- Old Fort (LA 1869)
- U.S. National Register of Historic Places
- Nearest city: Tierra Amarilla, New Mexico
- MPS: Navajo--Refugee Pueblo TR
- NRHP reference No.: 86003614
- Added to NRHP: January 21, 1987

= Old Fort Ruin =

Old Fort Ruin is an archaeological site located in Rio Arriba County, northwestern New Mexico, United States, on lands owned by the State of New Mexico. The site consists of the ruins of a Navajo pueblito and associated hogans and artifacts. The site is included on the National Register of Historic Places in New Mexico.

==Site description==
Old Fort is located on the edge of a mesa overlooking a deep canyon in the cultural area known as the Dinétah, the traditional homeland of the Navajo people.

The site contains the remains of eight forked-stick hogans and 12 ground floor rooms, all of which are enclosed by a stone wall.

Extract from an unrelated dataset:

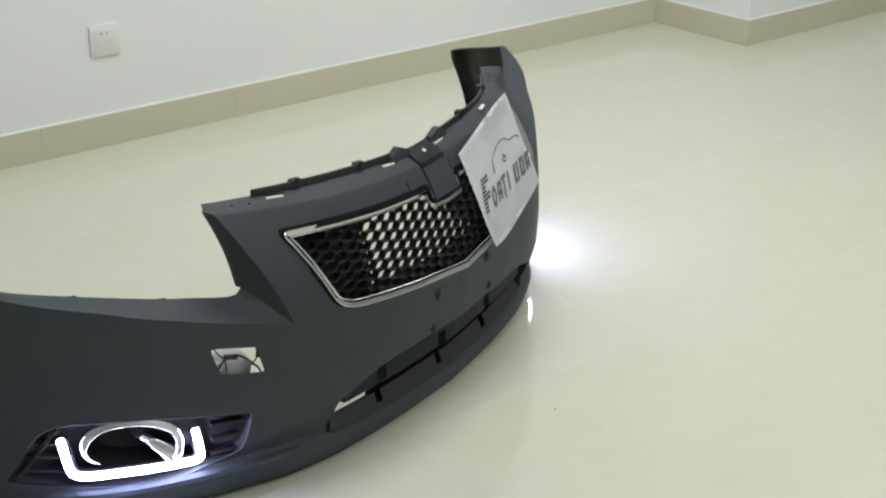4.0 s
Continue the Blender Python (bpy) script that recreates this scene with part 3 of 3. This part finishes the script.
def upper_panel(x):
    """The body's lower edge rolls back to the slit."""
    lo, hi = intake_span(x)
    foot = min(0.1030, hi - 0.004)
    return [(d, hi + (foot - hi) * f) for d, f in ((0.0052, -0.10), (0.0024, 0.02), (0.0060, 0.08), (0.0130, 0.16), (0.0185, 0.32), (0.0205, 0.58), (0.0195, 0.82), (0.0210, 0.95), (0.0260, 1.0), (0.046, 0.92))]


NOTCHES = (-0.211, -0.036, 0.139)


def notched(rule, reach, first, last, half_width, shift=0.0):
    """A panel with a notch left out at each web, between two of its rows."""
    bm = bmesh.new()
    xs = np.linspace(-reach, reach, 190)
    cols = [[bm.verts.new(behind(x, d, z)) for d, z in rule(x)] for x in xs]
    for k, (a, c) in enumerate(zip(cols, cols[1:])):
        mid = (xs[k] + xs[k + 1]) / 2
        for i in range(len(a) - 1):
            if first <= i <= last and any(abs(mid - w - shift) < half_width for w in NOTCHES):
                continue
            bm.faces.new((a[i], a[i + 1], c[i + 1], c[i]))
    bmesh.ops.solidify(bm, geom=list(bm.faces), thickness=0.0025)
    return bm


# lower panel takes the lightened grey, its brightness put into the colour
part("lower_panel", notched(lower_panel, 0.354, 3, 5, 0.0080), LIFTED_GREY, intake)
part("upper_panel", notched(upper_panel, 0.306, 3, 6, 0.0100, -0.003), PRIMER, intake)
bm = bmesh.new()                          # dark wall behind the slit, open at both ends
grid_faces(bm, [[behind(x, d, z) for d, z in ((0.060, 0.165), (0.056, 0.120), (0.054, 0.090), (0.052, 0.004))] for x in np.linspace(-0.222, 0.222, 70)])
bmesh.ops.solidify(bm, geom=list(bm.faces), thickness=0.0025)
part("back_panel", bm, INNER, intake)
for side in (-1, 1):                      # end walls
    bm = bmesh.new()
    edge = [(0.296, 0.138), (0.318, 0.131), (0.3305, 0.122), (0.336, 0.090), (0.3405, 0.056)]
    grid_faces(bm, [[skin(x, z, 0.002, side).lerp(behind(side * (x - 0.006), 0.058, z), t) for x, z in edge] for t in np.linspace(0, 1, 5)])
    bmesh.ops.solidify(bm, geom=list(bm.faces), thickness=0.0025)
    part("end_wall", bm, INNER, intake)
    bm = bmesh.new()                      # upper closing wall over the open slit
    grid_faces(bm, [[behind(side * x, d, z) for d, z in ((0.060, 0.150), (0.052, 0.120), (0.048, 0.0940))] for x in np.linspace(0.215, 0.350, 22)])
    bmesh.ops.solidify(bm, geom=list(bm.faces), thickness=0.0025)
    part("slit_cover", bm, GAP_BLACK, intake)

# black strip along the foot of the lip, painting in its contact shadow
bm = bmesh.new()
grid_faces(bm, [[skin(abs(x), z, d, 1 if x >= 0 else -1) for z, d in ((0.0005, 0.012), (0.0005, -0.0012), (0.005, -0.0014), (0.0125, -0.0012), (0.0130, 0.001))] for x in np.linspace(-0.66, 0.66, 170)])
part("lip_edge", bm, INNER, bumper, "black strip painted as the contact shadow under the lip")

# small clips on the ledge edge
for k in (0.33, 0.67):
    q = ledge_edge(k)
    for side in (-1, 1):
        bm = bevelled_box(-0.006, -0.0015, -0.004, 0.006, 0.0025, 0.0004, 0.0006, Matrix.Translation((side * -q.x, q.y, q.z)) @ pose(0, 0, 0, 0, 0, side * 38))
        part("ledge_clip", bm, INNER, bumper)

# number plate clips
for x, z, w in ((-0.082, 0.231, 0.0115), (0.086, 0.239, 0.0115), (-0.094, 0.168, 0.0085), (0.100, 0.174, 0.0085)):
    side = 1 if x > 0 else -1
    q = skin(abs(x), z, 0.0, side)
    bm = bmesh.new()
    bmesh.ops.create_cone(bm, cap_ends=True, segments=24, radius1=w, radius2=w * 0.8, depth=0.008)
    bmesh.ops.transform(bm, matrix=Matrix.Translation(q) @ pose(0, 0, 0, 90, 0, 0), verts=bm.verts)
    clip = part("plate_clip", bm, PRIMER, bumper, "", 40)
    bm = bevelled_box(-w * 0.75, -0.0065, -w * 0.35, w * 0.1, -0.0035, w * 0.6, 0.0008, Matrix.Translation(q))
    part("clip_hole", bm, BLACK_SLOT, clip)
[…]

The wall stands nearly 2 meters in height. Access to the interior compound was gained via two covered entry passages which lead north onto a bench of the cliff below the site.

==Excavations==
Archaeological investigations at the site produced a metate, manos, arrow shaft smoothers, an iron axe, a variety of ceramic sherds, and bones from sheep, horses, dogs, and mule deer also snipe. The ceramics were mainly of the local Dinetah Gray and Gobernador Polychrome types, along with trade wares from the Rio Grande Pueblo region including Ashiwi, Puname, Tewa, Payupki, and Hawikuh polychrome specimens.

Dendrochronological samples from the site indicate dates ranging from 1722 to 1749 C.E.